Tom Hanks Wonders Whether Audiences Will Actually Care If Hollywood Uses A.I. Acting

During a recent appearance on BBC's "The Adam Buxton Podcast," Tom Hanks turned the conversation towards AI and deep fake technology, which the actor will utilize in the upcoming Robert Zemeckis film based on Richard McGuire's graphic novel "Here." The company executing this effect will be Metaphysic, the same team that gave us twenty-something Mark Hamill in "The Book of Boba Fett."
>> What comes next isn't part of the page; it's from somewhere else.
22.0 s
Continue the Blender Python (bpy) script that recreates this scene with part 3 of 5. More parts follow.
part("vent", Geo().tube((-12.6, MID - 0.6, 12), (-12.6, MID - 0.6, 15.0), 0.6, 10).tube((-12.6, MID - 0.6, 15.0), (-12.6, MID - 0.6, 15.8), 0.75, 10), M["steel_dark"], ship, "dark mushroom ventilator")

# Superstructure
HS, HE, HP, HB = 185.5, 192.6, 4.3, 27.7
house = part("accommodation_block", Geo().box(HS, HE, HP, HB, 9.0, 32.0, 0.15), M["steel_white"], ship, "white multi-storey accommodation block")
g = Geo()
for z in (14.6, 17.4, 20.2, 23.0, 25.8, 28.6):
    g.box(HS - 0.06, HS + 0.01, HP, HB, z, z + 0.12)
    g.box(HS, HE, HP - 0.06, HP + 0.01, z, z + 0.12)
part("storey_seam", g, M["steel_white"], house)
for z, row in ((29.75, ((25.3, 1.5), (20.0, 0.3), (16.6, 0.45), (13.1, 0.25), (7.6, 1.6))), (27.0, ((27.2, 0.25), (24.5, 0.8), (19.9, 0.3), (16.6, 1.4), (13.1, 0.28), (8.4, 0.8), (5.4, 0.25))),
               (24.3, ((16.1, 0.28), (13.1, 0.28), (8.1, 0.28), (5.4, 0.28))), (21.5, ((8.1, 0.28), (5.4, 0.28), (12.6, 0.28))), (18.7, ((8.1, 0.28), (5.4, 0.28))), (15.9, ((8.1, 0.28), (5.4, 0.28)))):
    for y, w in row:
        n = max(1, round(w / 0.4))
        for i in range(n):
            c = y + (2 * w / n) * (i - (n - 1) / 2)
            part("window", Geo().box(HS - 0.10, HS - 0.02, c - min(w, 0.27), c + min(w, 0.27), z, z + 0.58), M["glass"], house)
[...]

The typical touchstones were hit upon in that conversation, like the legal and ethical question of what can be done with an actor's voice and image beyond the usual dictates of storytelling and whether or not that extends after the actor passes away. Hanks said, "I could be hit by a bus tomorrow and that's it, but performances can go on and on and on and on." He didn't say that as a good thing, by the way, but something that should be considered as the topic of AI and deep fake integration into storytelling is debated.

Part of making movies and ongoing series is an agreement between the audience and filmmakers to suspend some degree of disbelief. You know Mark Ruffalo doesn't really turn into The Hulk when you're watching a Marvel movie, just as you know that Tom Cruise has a hair and makeup team seeing to him just before he throws himself off of a cliff.

The really interesting question Hanks throws out has nothing to do with the many ways that greedy studios can abuse AI tech because we all know they will (and there's a WGA strike currently going on right now to try to curb some of that down the line). What Hanks asks is a more important question: Yes, you're going to see a ton more deep fake and AI-enhanced characters in movies, but will audiences care?

Where is the line between ghoulish and cool?

That's the key question because if the audience is repulsed by AI actors in movies and the inevitable first AI-generated screenplay then this whole concern goes away. The studios care about money. All they do is chase success and that success is measured in the cost of the product versus how much it rakes in.

Tom Hanks comes to the conclusion that most of the audience will not care and I believe he's (mostly) right. Right now, deep fake is a tool to help tell stories in ways that make geeks lose their minds. De-aged Luke Skywalker in "The Mandalorian" and "The Book of Boba Fett" is a perfect example. As an extension of visual effects, the audience embraces these tools.

Where things start getting fuzzy is when these same tools are used to bring the dead back to roles that made them famous. You ask "Ghostbusters" fans what they thought of Harold Ramis' Egon Spengler being brought back for "Ghostbusters: Afterlife" and you'll get wildly varied responses. Some feel it was ghoulish, some thought it was a touching tribute to an old friend that was supported by and benefited his surviving family.

As the technology continues to grow and get better, you're going to see a lot more of this happening. This is why the guilds need to get rock-solid agreements in place before someone like Harrison Ford, for instance, who signed away his likeness rights to George Lucas almost 50 years ago, can now just be plopped into any random "Star Wars" property in realistic ways, speaking with AI-assisted voice replication, without Ford himself being involved for a single second.

Likeness as IP

I don't believe the tech is there yet, but it's already impressive in its infant state now and will only get harder and harder to spot as it gets more sophisticated. Right now, it's predominantly being used as an extension of practical and digital makeup, usually to trigger our nostalgia centers as we see the Indiana Jones and Luke Skywalkers of our childhoods, and I don't think most people have an issue with that.

But, as Tom Hanks posits, what will we think when we see 30-year-old Tom Hanks headlining a movie a decade after he passes? Will that be allowed? Should it be allowed? Will audiences find it ghoulish or just love to see and hear their favorite actor again?

Because that is where this is all going. Ownership of actors is old as the studio system itself. Back in the day, studio bosses would have exclusive contracts with their actors much like sports franchises today. The actors would have little to no say in what they would be in or if they'd be traded with another studio for an actor deemed to be of equal value.

We're on the cusp of studios owning actors like IPs and this debate will get much uglier before the dust settles. At the end of the day, it will be up to audiences to accept or reject a new reality in which we get our favorite actors looking photorealistic and sounding just like they did when they were young — but what they bring to the screen boils down to simple looks and sounds. For lack of a better term, there's something innately human, a soul, we respond to when we see Harrison Ford in top form that no computer can or ever will replicate.